Мейер возобновил свои соблазнительные предложения, но был удивлен непоколебимостью не только Консуэло, но и Иосифа, который, как только в разговор вступил синьор Бертони, снова сделался благоразумным.
Тут молчаливый путешественник, ненадолго появившийся во время ужина, позвал господина Мейера, и они оба вышли. Консуэло воспользовалась этой минутой, чтобы побранить Иосифа и за легковерие, с каким он относился к радужным обещаниям первого встречного, и за увлечение хорошим вином.
– Неужели я сказал что-нибудь лишнее? – испуганно спросил Иосиф.
– Нет, – возразила она, – но находиться так долго в компании с неизвестными людьми – это само по себе уже неосторожно. Глядя на меня, в конце концов можно заметить или хотя бы заподозрить, что я не мальчик.
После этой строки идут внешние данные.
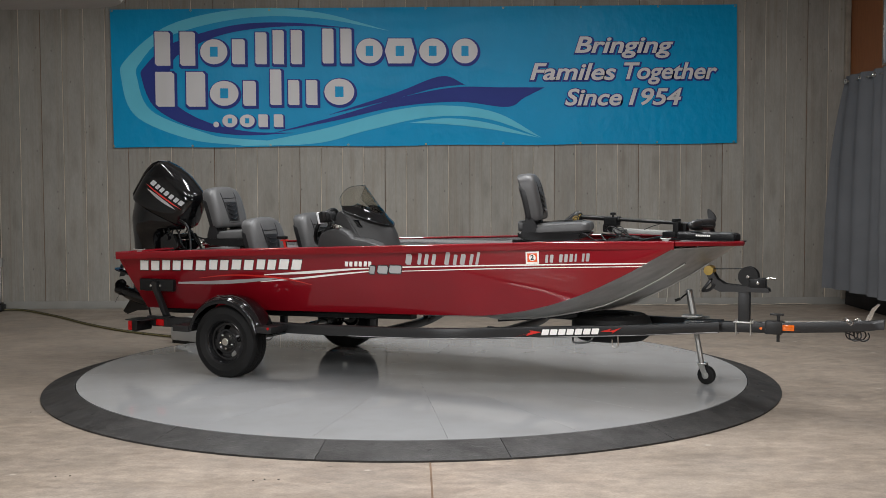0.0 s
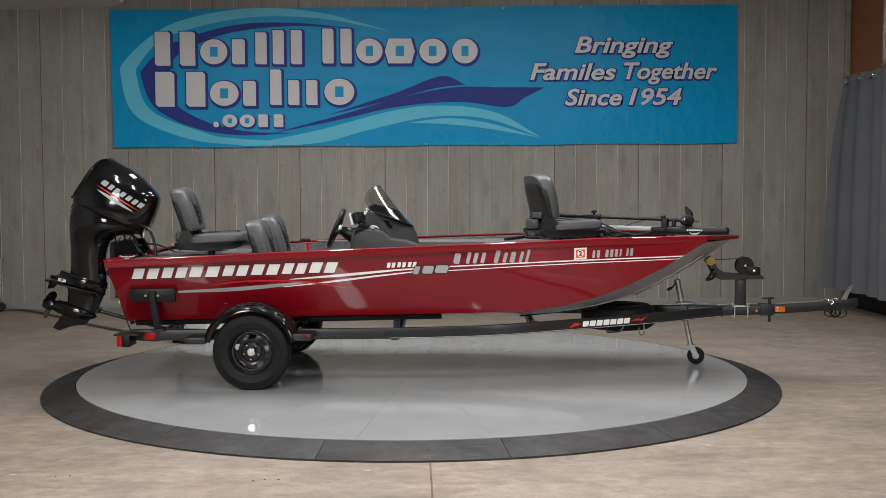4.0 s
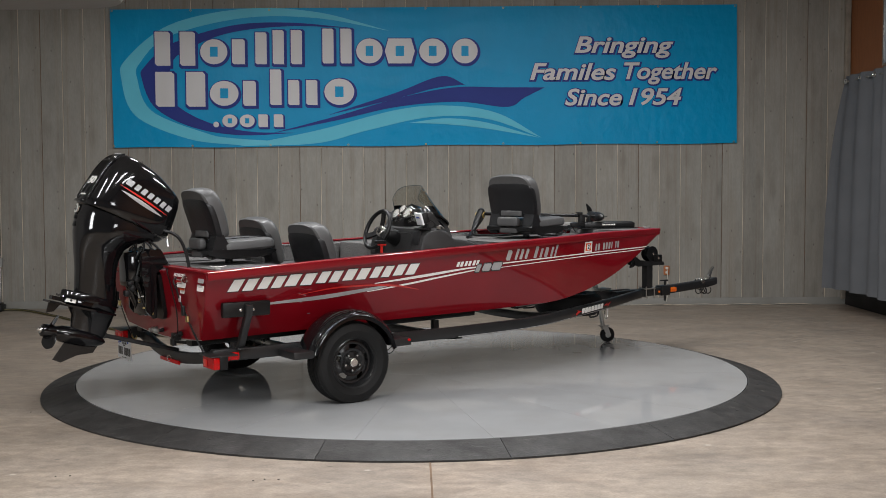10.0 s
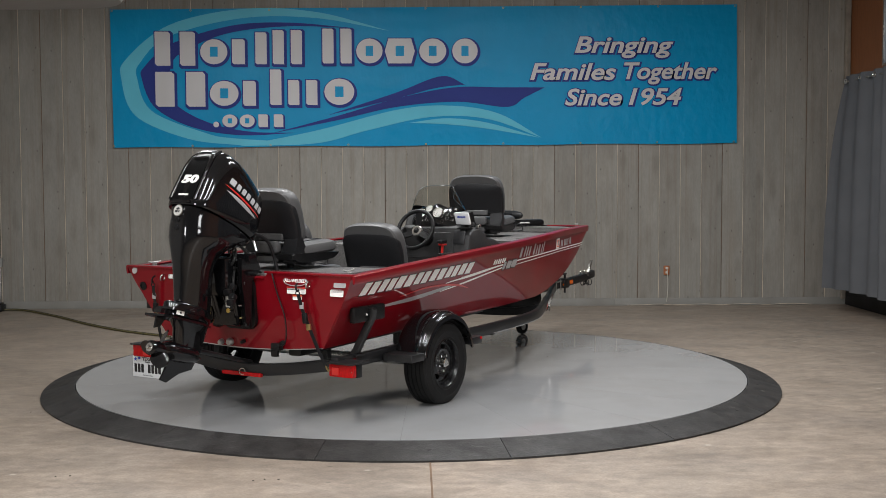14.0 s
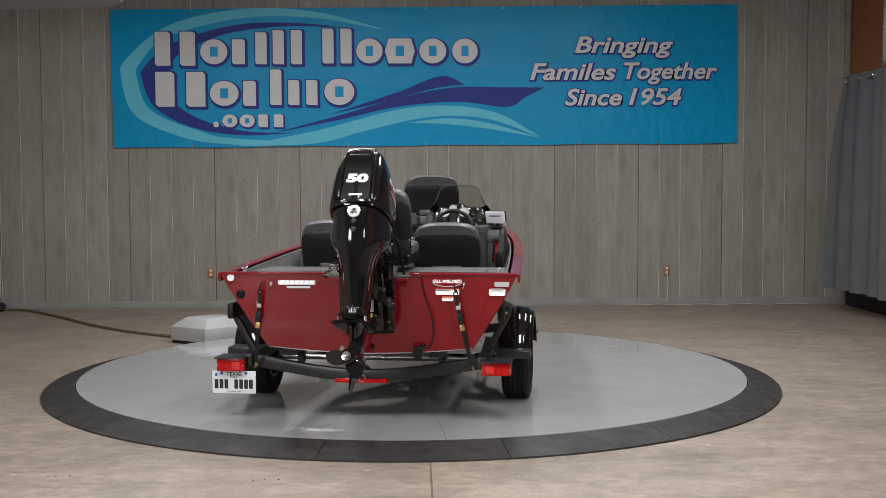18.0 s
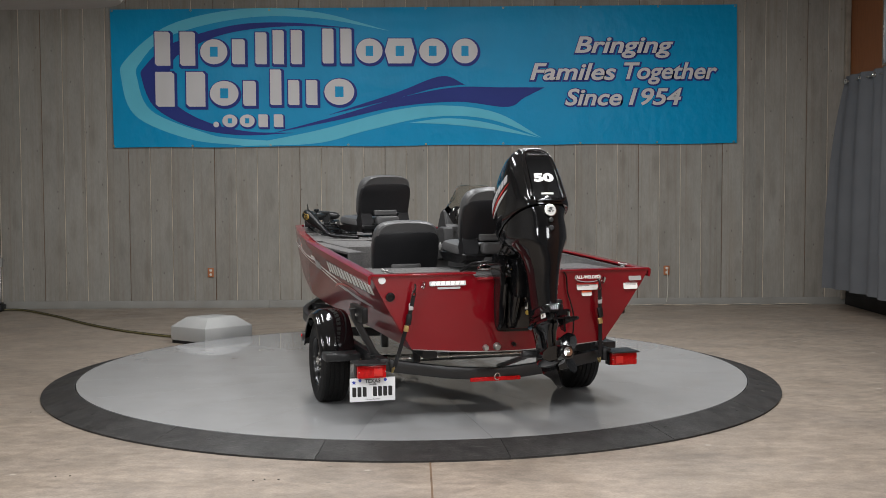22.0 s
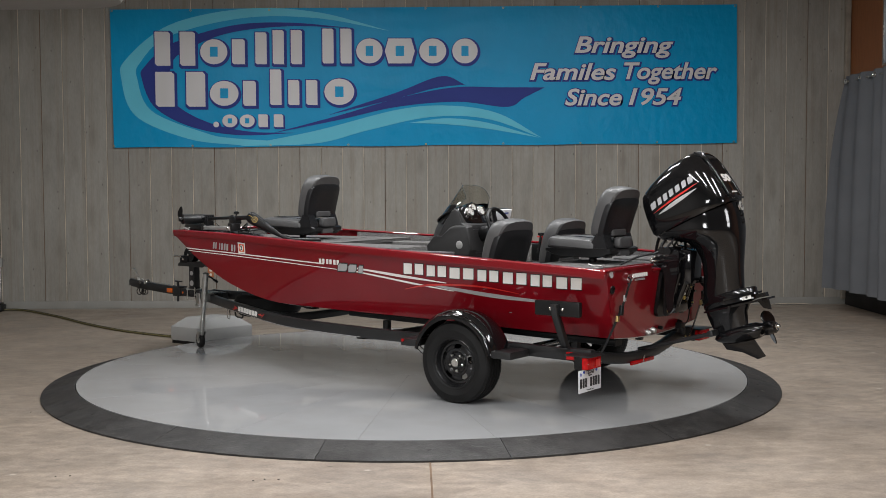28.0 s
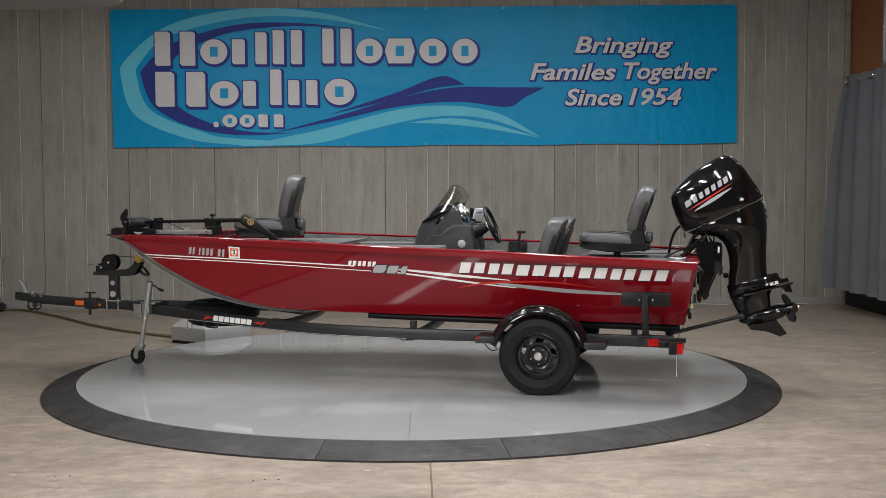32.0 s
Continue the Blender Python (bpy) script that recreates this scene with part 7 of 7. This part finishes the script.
winch = part("winch", bm, SATINB, stand, "black hand winch drum")
for y in (-.048, .048):
    for x, z in ((2.83, .885), (2.905, .84)):
        bm = bmesh.new()
        lathe(bm, (x, y, z), (0, math.copysign(1, y), 0), [(.012, -.005), (.012, .008), (.006, .012)], 12)
        part("bolt", bm, CHROME, winch)
bm = bmesh.new()
tube(bm, [(2.90, .055, .85), (2.97, .065, .87), (3.02, .07, .865)], .008, 8, 3)
part("winch_handle", bm, CHROME, winch)
bm = bmesh.new()
sweep(bm, [(2.83, 0, .945), (2.60, 0, .935), (2.52, 0, .945)], rect(.045, .004), (0, 0, 1))
part("winch_strap", bm, DARKV, winch)
bm = bmesh.new()
lathe(bm, (2.535, -.06, .925), (0, 1, 0), [(.012, 0), (.036, .003), (.038, .02), (.030, .06), (.038, .10), (.036, .117), (.012, .12)], 26)
part("bow_roller", bm, YELLOW, stand, "yellow bow roller")
bm = bmesh.new()
tube(bm, [(2.56, -.05, .86), (2.52, -.08, .80), (2.50, -.07, .77), (2.55, -.06, .78), (2.58, -.05, .82)], .012, 6)
part("spare_strap", bm, DARKV, stand)
# spare wheel lying on the frame
bm = bmesh.new()
lathe(bm, (1.76, 0, .355), (0, 0, 1), [(.17, .0), (.26, .0), (.30, .03), (.318, .07), (.318, .13), (.30, .175), (.26, .20), (.18, .195), (.17, .17)], 48)
spare = part("spare_tyre", bm, RUBBER, trailer, "black spare tyre lying flat under the bow", 30)
bm = bmesh.new()
lathe(bm, (1.76, 0, .37), (0, 0, 1), [(.172, .0), (.172, .16), (.16, .17), (.11, .13), (.03, .13), (.001, .13)], 36)
part("rim", bm, RIMB, spare)
for y in (-.62, .62):
    bm = bmesh.new()
    s = math.copysign(1, y)
    tube(bm, [(1.60, s * .48, .43), (1.60, s * .48, .385), (1.62, s * .48, .375), (1.71, s * .455, .38), (1.74, s * .44, .41), (1.74, s * .43, .44)], .008, 8, 4)
    part("step_loop", bm, FRAMEB, trailer)
    bm = bmesh.new()
    tube(bm, [(1.88, s * .38, .43), (1.88, s * .38, .345), (1.92, s * .37, .345), (1.92, s * .37, .43)], .005, 8, 3)
    part("wire_clip", bm, CHROME, trailer)
# support bar from the frame to the motor's leg
bm = bmesh.new()
cyl(bm, (-2.14, -.02, .345), (-2.72, -.03, .505), .016, n=14)
box(bm, (-2.73, -.03, .51), (.05, .13, .045), .012, Matrix.Rotation(radians(15), 4, "Y"))
part("motor_support_bar", bm, FRAMEB, trailer, "black support bar that holds up the motor")
# number plate, its number as plain bars
bm = bmesh.new()
box(bm, (-2.235, .888, .250), (.004, .305, .155), .0015)
nplate = part("number_plate", bm, PLATEW, trailer, "white trailer number plate")
NP = Matrix(((0, 0, -1, -2.2380), (-1, 0, 0, .888), (0, 1, 0, .250), (0, 0, 0, 1)))
letters("plate_word", "TEXAS", .036, BLACKDEC, nplate, NP @ Matrix.Translation((0, .055, 0)), 0, .0006, .001)
letters("plate_word", "TRAILER", .014, BLACKDEC, nplate, NP @ Matrix.Translation((0, .033, 0)), 0, .0006, .0003)
letters("plate_word", "The Lone Star State", .012, BLACKDEC, nplate, NP @ Matrix.Translation((0, -.064, 0)), 0, .0006, 0)
for k in range(8):
    if k == 3:
        continue
    bm = bmesh.new()
    slab(bm, mark(-.136 + k * .0345, -.045, .026, .064, 0, .2), -.0008, .0008, NP)
    part("number_bar", bm, BLACKDEC, nplate)
for x in (-.085, .085):
    bm = bmesh.new()
    cyl(bm, NP @ V(x, .062, -.002), NP @ V(x, .062, .004), .010, n=14)
    part("plate_bolt", bm, BLUE, nplate)
bm = bmesh.new()
star = [((.016 if k % 2 == 0 else .007) * math.sin(k * math.pi / 5) - .125, (.016 if k % 2 == 0 else .007) * math.cos(k * math.pi / 5) + .05) for k in range(10)]
slab(bm, star, -.0008, .0008, NP)
part("star", bm, BLUE, nplate)

# ---------------------------------------------------------------- boards of the wall
random.seed(4)
x, k = -6.6575, 0
while x < X1 - 0.07:
    w = 0.2855
    jit = (k * 7 % 5) * 0.0007
    bm = bmesh.new()
    box(bm, (0, 0, 0), (w - 0.006 - jit, 0.024, TOP + 0.02), 0.0015, None, 1)
    ob = part("plank", bm, PLANK, wall_back)
    ob.location = (x + w / 2, WALL + 0.012 + (k * 3 % 4) * 0.0015, TOP / 2 - 0.02)
    bm = bmesh.new()
    box(bm, (0, 0, 0), (0.0048, 0.028, TOP + 0.01))
    ob = part("raw_edge", bm, JOINT if k % 4 == 1 else PALEWOOD, wall_back)
    ob.location = (x + w - 0.001, WALL + (0.0165 if k % 4 == 1 else 0.0130), TOP / 2 - 0.02)
    x += w
    k += 1


# ---------------------------------------------------------------- movement
def motions():
    def deg(t):
        s = t / 32
        return -26.426 + 6.02892 * t - 5.3646 * s * s + 5.3534 * s ** 3

    times = list(range(0, 33))
    rig = [(t, pose(0, 0, 0, 0, 0, deg(t) + 0.9) @ pose(0, -0.012, 0)) for t in times]
    for ob in (boat, motor, troll, pedal):
        walk(ob, rig)
    walk(trailer, [(t, m @ pose(0, 0.018, 0, 0, 0, -1.0)) for t, m in rig])
    walk(table, [(t, pose(0, 0, 0, 0, 0, deg(t))) for t in times])


motions()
Как я ни старалась измазать карандашом руки и держать их по возможности под столом, вряд ли можно было не заметить, что они принадлежат женщине. К счастью, эти господа поглощены один – своей бутылкой, другой – своей болтовней. Сейчас нам было бы всего благоразумнее скрыться и отправиться ночевать на другой постоялый двор. Мне как-то не по себе с этими новыми знакомыми, которые словно преследуют нас по пятам.
– Что вы! – воскликнул Иосиф. – Уйти потихоньку, даже не попрощавшись и не поблагодарив такого хорошего человека и, быть может, знаменитого профессора? Кто знает, не беседовали ли мы с самим великим Гассе!
– Ручаюсь, что нет, и будь у вас ясная голова, вы заметили бы, как много банальных, общих суждений высказал он о музыке. Большие мастера так не рассуждают. Нет, это какой-нибудь второстепенный музыкант из оркестра, добрый малый, болтун и порядочный пьяница. Не знаю почему, но по его физиономии мне кажется, что он только и делал, что дул в медные инструменты, а его косой взгляд словно ищет капельмейстера.
– Пусть он валторнист или второй кларнетист, а все-таки он приятный собеседник! – воскликнул, покатываясь со смеху, Иосиф.
– Зато о вас этого никак нельзя сказать, – проговорила с некоторым раздражением Консуэло. – Ну, протрезвитесь же, простимся с ними и отправимся дальше.
– Дождь льет как из ведра. Слышите, как он стучит в окна?
– Надеюсь, вы не собираетесь заснуть за этим столом? – сказала Консуэло, расталкивая Иосифа, чтобы расшевелить его.
В эту минуту вернулся господин Мейер.
– Вот так история! – весело воскликнул он. – Я рассчитывал переночевать здесь и завтра выехать в Шамб, а друзья заставляют меня вернуться назад, уверяя, будто я им необходим для какого-то важного дела в Пассау. Придется уступить. И раз мне нужно отказаться от удовольствия увезти вас в Дрезден, так позвольте, дети мои, дать вам добрый совет: воспользуйтесь случаем. Я по-прежнему смогу уделить вам два места в своей карете, ибо эти господа поедут в другой. Завтра утром мы будем в Пассау – это всего в шести милях отсюда. Там я пожелаю вам доброго пути. Вы окажетесь у австрийской границы и сможете без всякого утомления за небольшую плату спуститься на судне по Дунаю до Вены.